Goblin Bidding has remained a steady part of the metagame since its invention almost a year ago. It’s matchups, while not often super-amazing 86% figures, are generally very solid, and the deck itself is a lot more interesting to play than say, mono-Red burn, while still having much the same”light my opponent on fire” appeal that can make those decks amusing for a while.


Even though initially it didn’t fare so well against Ravager Affinity in German Regionals, the deck still won many slots, and as players adapt to playing the matchup, the deck does better and better. It’s an appealing choice, partially because it has such solid overall matchups, and partially because none of its cards manage to break the $20 price tag a certain Arcbound man is commanding.


There are still a lot of options to building Goblin Bidding, however. The deck can presumably take on an additional color, with Read the Runes being an interesting spell to add from Blue, and Naturalize obviously being so gosh-darn amusing to run from Green. Since I haven’t seen too many of those versions doing well at various Regionals (though maybe I’m already out of date), I’ve avoided talking about them, simply because they’re harder to play and a bit less consistent overall.
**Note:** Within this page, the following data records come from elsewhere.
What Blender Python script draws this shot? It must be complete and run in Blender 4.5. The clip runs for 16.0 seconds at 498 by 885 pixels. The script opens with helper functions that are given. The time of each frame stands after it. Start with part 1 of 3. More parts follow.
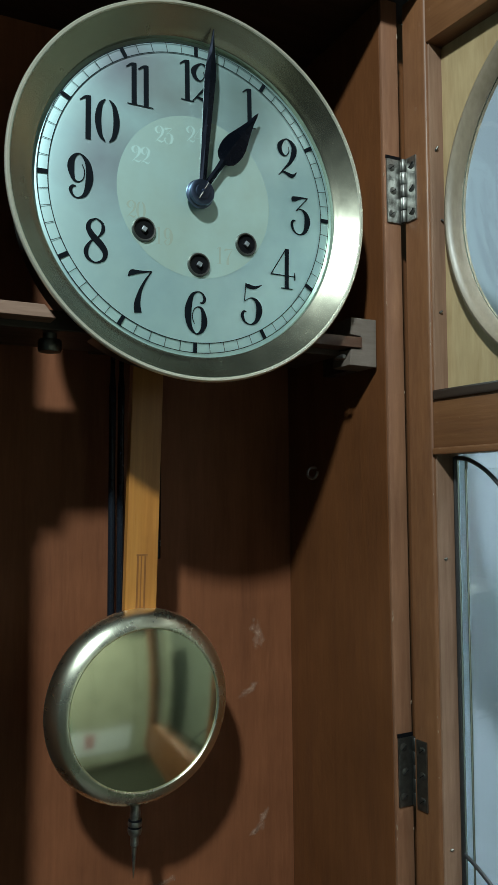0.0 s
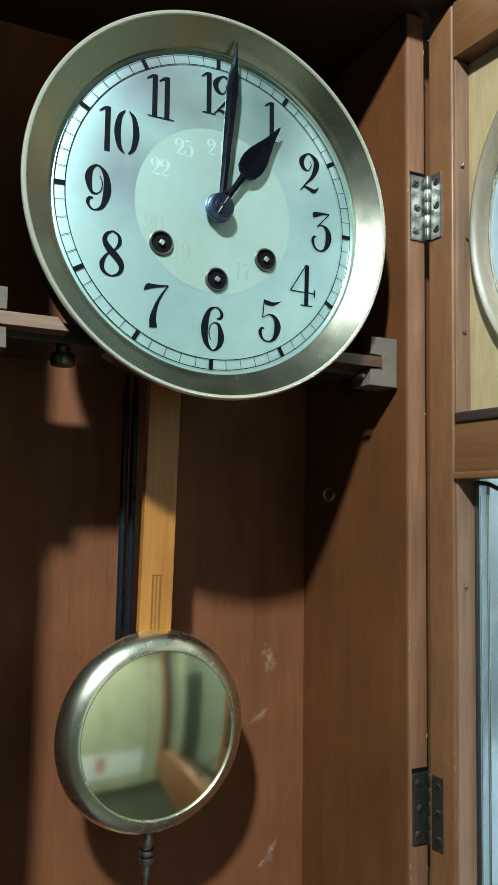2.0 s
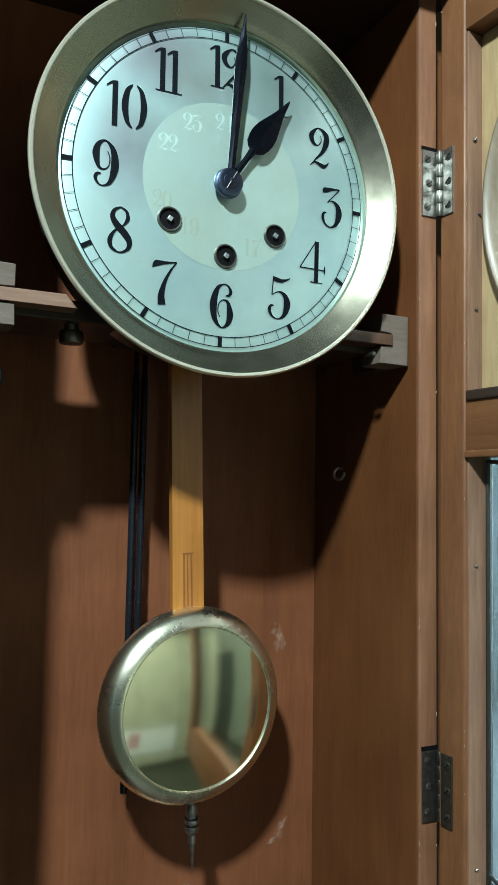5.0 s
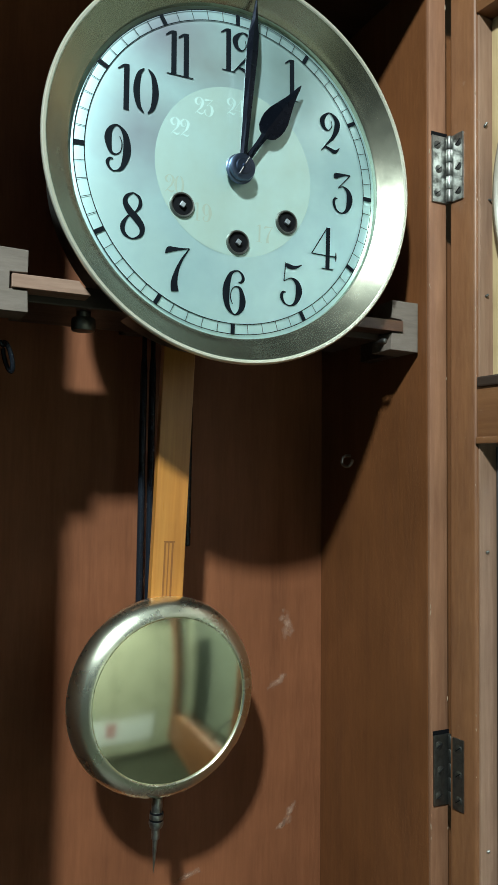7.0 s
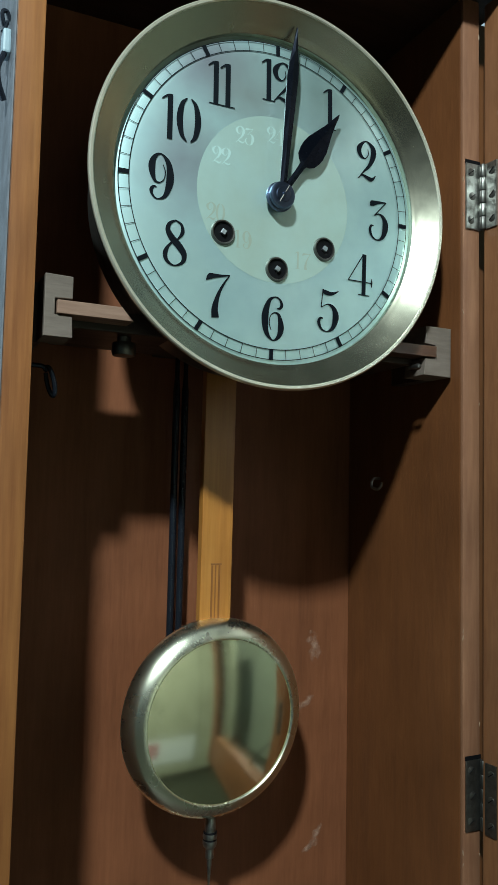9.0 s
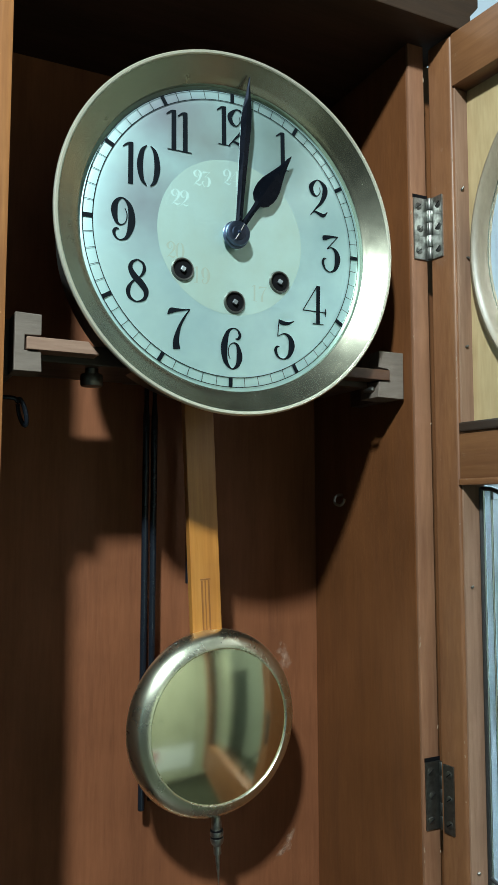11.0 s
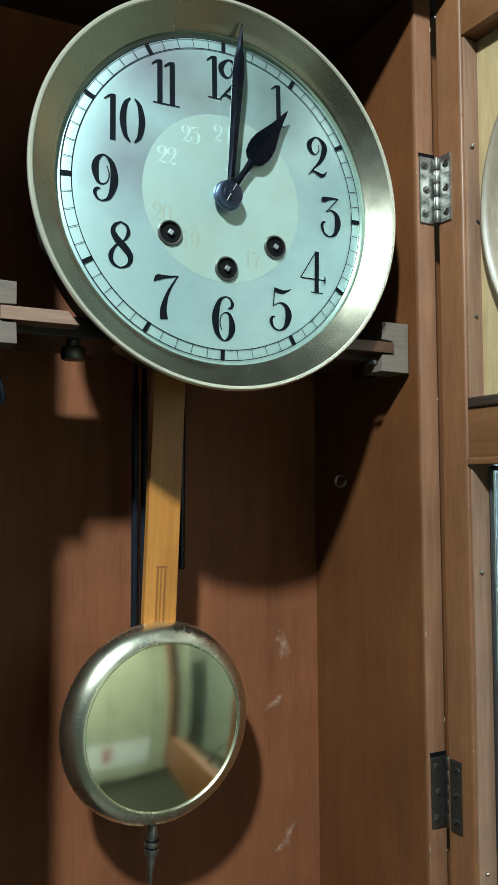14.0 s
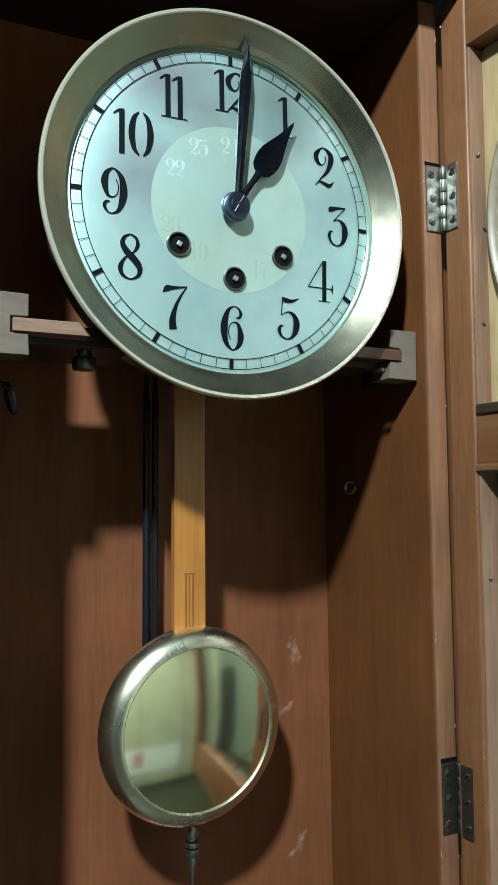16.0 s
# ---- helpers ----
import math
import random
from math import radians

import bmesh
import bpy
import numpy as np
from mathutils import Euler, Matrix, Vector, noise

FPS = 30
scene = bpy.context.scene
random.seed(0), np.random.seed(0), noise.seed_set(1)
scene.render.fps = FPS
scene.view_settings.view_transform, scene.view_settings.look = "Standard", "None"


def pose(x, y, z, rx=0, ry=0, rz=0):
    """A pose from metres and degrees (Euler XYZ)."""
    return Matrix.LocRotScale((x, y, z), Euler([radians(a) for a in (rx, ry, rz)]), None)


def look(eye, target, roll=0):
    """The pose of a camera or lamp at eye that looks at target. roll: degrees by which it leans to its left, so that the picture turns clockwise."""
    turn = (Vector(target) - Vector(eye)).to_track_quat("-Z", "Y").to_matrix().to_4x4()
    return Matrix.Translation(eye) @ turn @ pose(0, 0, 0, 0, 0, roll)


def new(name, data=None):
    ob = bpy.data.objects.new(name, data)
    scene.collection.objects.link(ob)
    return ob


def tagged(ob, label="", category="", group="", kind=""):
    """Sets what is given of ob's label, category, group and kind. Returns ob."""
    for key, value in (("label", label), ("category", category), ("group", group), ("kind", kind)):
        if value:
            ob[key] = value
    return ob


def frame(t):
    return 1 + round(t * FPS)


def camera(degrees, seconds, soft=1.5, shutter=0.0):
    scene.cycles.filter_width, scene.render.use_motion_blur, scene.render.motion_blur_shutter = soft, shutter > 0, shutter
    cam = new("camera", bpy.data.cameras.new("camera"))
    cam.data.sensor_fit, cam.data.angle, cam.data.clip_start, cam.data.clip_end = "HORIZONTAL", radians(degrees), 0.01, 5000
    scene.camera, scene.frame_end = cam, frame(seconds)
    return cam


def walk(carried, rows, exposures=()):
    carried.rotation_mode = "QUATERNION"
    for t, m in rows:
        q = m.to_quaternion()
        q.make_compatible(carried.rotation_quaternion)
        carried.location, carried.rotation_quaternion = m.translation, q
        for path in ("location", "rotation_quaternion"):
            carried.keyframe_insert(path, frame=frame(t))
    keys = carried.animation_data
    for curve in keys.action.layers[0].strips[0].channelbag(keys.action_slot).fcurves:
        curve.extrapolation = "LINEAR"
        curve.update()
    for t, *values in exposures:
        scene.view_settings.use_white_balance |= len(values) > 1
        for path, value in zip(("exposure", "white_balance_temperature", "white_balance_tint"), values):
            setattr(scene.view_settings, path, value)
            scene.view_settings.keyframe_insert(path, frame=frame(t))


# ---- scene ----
cam = camera(35.5, 16.0, soft=1.0)
PATH = [
    (0, (-0.173, -0.416, -0.174), (0.717, 1.37, -0.047), -0.1),
    (0.5, (-0.166, -0.404, -0.174), (0.718, 1.387, -0.054), 0.4),
    (1, (-0.162, -0.394, -0.173), (0.713, 1.4, -0.04), 0.5),
    (1.5, (-0.161, -0.398, -0.173), (0.691, 1.404, -0.01), 0.8),
    (2, (-0.167, -0.405, -0.171), (0.684, 1.397, -0.003), 1.2),
    (2.5, (-0.165, -0.403, -0.172), (0.675, 1.406, -0.017), 1.1),
    (3, (-0.164, -0.391, -0.171), (0.665, 1.423, -0.026), 1.5),
    (3.5, (-0.162, -0.399, -0.17), (0.683, 1.407, -0.006), 0.9),
    (4, (-0.163, -0.404, -0.171), (0.657, 1.412, -0.01), 1.3),
    (6.5, (-0.17, -0.402, -0.178), (0.674, 1.409, -0.094), 0.9),
    (7, (-0.177, -0.397, -0.175), (0.676, 1.409, -0.078), 0.9),
    (7.5, (-0.188, -0.398, -0.171), (0.676, 1.401, -0.045), 1.3),
    (8, (-0.195, -0.395, -0.168), (0.659, 1.408, -0.03), 1.4),
    (8.5, (-0.193, -0.391, -0.169), (0.646, 1.421, -0.049), 1.1),
    (9, (-0.196, -0.392, -0.168), (0.647, 1.417, -0.042), 1.4),
    (9.5, (-0.195, -0.397, -0.166), (0.661, 1.406, -0.037), 0.9),
    (10, (-0.193, -0.409, -0.164), (0.68, 1.383, -0.004), 0.3),
    (10.2, (-0.195, -0.412, -0.164), (0.684, 1.376, 0.003), 0.2),
    (12.3, (-0.184, -0.438, -0.165), (0.65, 1.376, -0.043), 0.1),
    (12.5, (-0.182, -0.43, -0.167), (0.652, 1.384, -0.054), 0.0),
    (13, (-0.177, -0.411, -0.166), (0.641, 1.411, -0.06), 0.1),
    (13.5, (-0.174, -0.4, -0.167), (0.664, 1.413, -0.063), 0.0),
    (14, (-0.174, -0.399, -0.164), (0.683, 1.404, -0.051), 0.0),
    (14.5, (-0.172, -0.398, -0.166), (0.67, 1.412, -0.055), -0.1),
    (15, (-0.174, -0.397, -0.165), (0.674, 1.411, -0.055), -0.0),
    (15.5, (-0.173, -0.401, -0.165), (0.656, 1.415, -0.042), -0.1),
    (16, (-0.174, -0.404, -0.163), (0.653, 1.412, -0.035), -0.3),
]
STOPS = [(0, -0.28), (0.5, -0.16), (1, -0.54), (1.5, -0.58), (2, 0.42), (2.5, 0.57), (3, 0.44), (3.5, 0.55), (4, 0.30), (6.5, 0.55), (7, 0.47),
         (7.5, 0.44), (8, 0.32), (8.5, 0.10), (9, 0.02), (9.5, 0.00), (10, 0.34), (12.5, 0.42), (13, 0.36), (13.5, -0.18), (14, 0.44), (14.5, 0.50), (15, 0.52), (16, 0.47)]
walk(cam, [(t, look(eye, target, roll)) for t, eye, target, roll in PATH], STOPS)

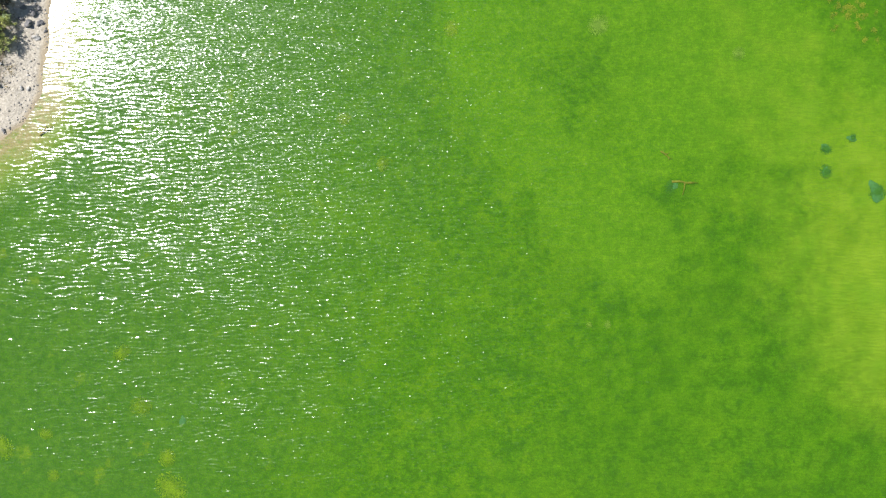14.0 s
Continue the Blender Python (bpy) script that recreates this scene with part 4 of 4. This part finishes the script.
algae("yellow_algae_clump", "soft yellow-green algae clump on the lake bed", [tuft("yellow_algae_clump", 60 + i, 1500, CLUMP, 0.055, 0.8) for i in range(4)],
      ((-56.70, -29.04, 1.7), (-54.98, -25.83, 1.5), (-28.08, -15.75, 1.8), (-25.51, -20.58, 1.3), (-15.33, -26.15, 1.3), (-61.73, -34.72, 1.9), (-59.91, -38.48, 1.8), (-57.66, -44.48, 1.5), (-57.87, -38.05, 1.3), (-41.16, -19.72, 1.9), (41.37, -34.72, 1.4), (15.65, -38.69, 2.4),
       (-14.15, -37.94, 2.6), (10.93, -34.83, 1.8), (38.15, 33.55, 1.7), (13.08, 42.44, 1.5), (-37.08, -18.43, 1.2), (-45.23, -23.79, 1.3), (-55.09, -16.29, 1.2), (-25.08, -23.47, 2.4), (-19.72, -25.08, 1.7), (-29.90, -10.61, 1.4), (-36.33, -22.40, 1.0), (-3.64, 40.83, 2.4),
       (-2.57, 37.62, 2.0), (-29.90, 27.97, 1.0), (-9.00, 11.90, 1.2), (1.18, 20.47, 1.2), (-5.25, 7.61, 1.3), (-16.72, -36.33, 1.8), (24.01, 35.26, 1.4), (38.48, 37.62, 1.3), (20.47, 24.76, 1.4), (58.52, -27.76, 1.8)),
      "algae clumps on the lake bed")
algae("pale_algae_clump", "pale whitish-green algae clump on the lake bed", [tuft("pale_algae_clump", 80 + i, 1500, FOAM, 0.052, 0.8) for i in range(2)],
      ((22.40, -29.47, 2.0), (25.19, 28.83, 1.6), (14.58, -7.50, 0.55), (16.29, -7.50, 0.6), (42.44, -35.05, 0.9), (28.51, 18.43, 1.3), (32.80, 30.12, 1.0), (15.11, 21.01, 1.6)), "pale algae clumps on the lake bed")
rng = np.random.default_rng(33)
# The first clump is added as soft dark shadow at the log's end.
algae("dark_algae_clump", "dark blue-green algae round a sunken stone", [tuft("dark_algae_clump", 120 + i, 1100, MOSS, 0.06, 0.8) for i in range(3)],
      ((22.08, 5.68, 1.0), (41.80, 5.36, 1.5), (36.87, 9.43, 1.0), (36.87, 7.29, 1.0), (39.33, 10.50, 0.8), (56.80, -24.76, 1.3), (61.41, -26.69, 0.7), (61.73, -29.26, 0.9), (64.84, -32.15, 1.1), (-43.30, -11.57, 1.3), (-69.24, -41.69, 2.0), (60.88, -15.11, 1.6), 
       (-32.15, 21.01, 1.3), (2.47, 33.12, 1.4), (1.18, 30.65, 1.3)), "dark algae clumps on the lake bed")
algae("rusty_weed", "small rusty-brown water weed tuft on the bed", [tuft("rusty_weed", 90 + i, 60, WEED, 0.22, 0.35) for i in range(3)],
      [(39.2 + 1.3 * a, 22.1 + 1.5 * b, 0.62) for a, b in rng.normal(size=(26, 2))] + [(71.5 + 2.6 * a, -28.0 + 3.0 * b, 0.4 + 0.25 * abs(a)) for a, b in rng.normal(size=(110, 2))], "rusty weeds in the shallows")
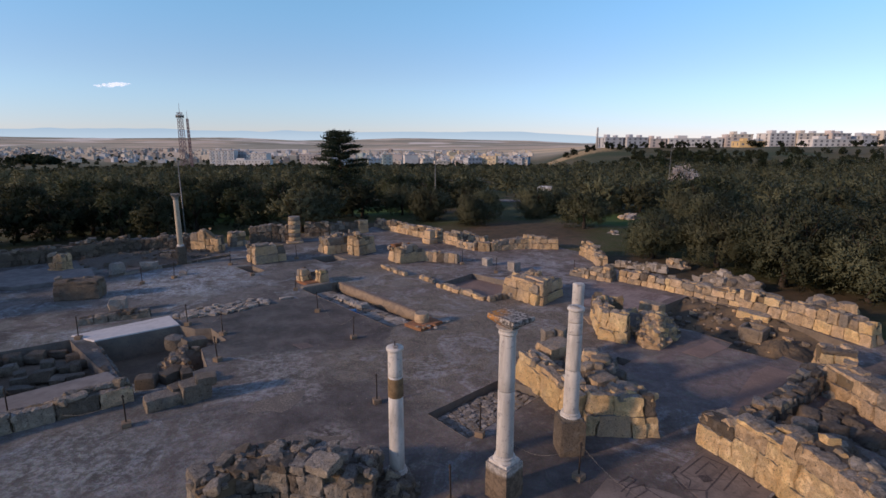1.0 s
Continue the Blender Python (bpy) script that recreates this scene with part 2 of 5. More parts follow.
def land():
    """The ground outside: earth and grass under the olives, fields and stubble farther off."""
    n = Nodes("open_ground", 0.97)
    grass = n.ramp(n.noise(0.09, 5, 0.6), 0.34, 0.52)
    near_c = n.mix(grass, (0.110, 0.080, 0.052), (0.046, 0.058, 0.014))
    near_c = n.mix(n.ramp(n.noise(1.7, 6, 0.7), 0.48, 0.72, 0, 0.6), near_c, (0.060, 0.050, 0.030))
    near_c = n.mix(n.ramp(n.noise(4.5, 7, 0.75), 0.50, 0.62, 0, 0.5), near_c, (0.150, 0.115, 0.080))
    track = n.math("MAXIMUM", n.near(6.0, 47.0, 4.0, 8.5), n.math("MAXIMUM", n.near(12.5, 33.0, 2.5, 6.0), n.near(17.0, 27.0, 2.5, 6.0)))
    near_c = n.mix(n.math("MULTIPLY", track, 0.85), near_c, n.mix(n.ramp(n.noise(1.2, 5), 0.4, 0.65), (0.098, 0.066, 0.041), (0.054, 0.042, 0.029)))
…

There’s also this whole discussion about Aether Vial in the maindeck, but I have never seen any real conclusive non-Zvi results from this alteration, so I don’t know what to make of it just yet.


Still, Goblin Bidding is a reliable, well tested, solid archetype to choose. The decklist can vary a reasonable degree, of course, but like any Combo deck, there’s a certain core of cards. And many of those cards are Goblins, which are Still ridiculous, no matter how you slice ’em.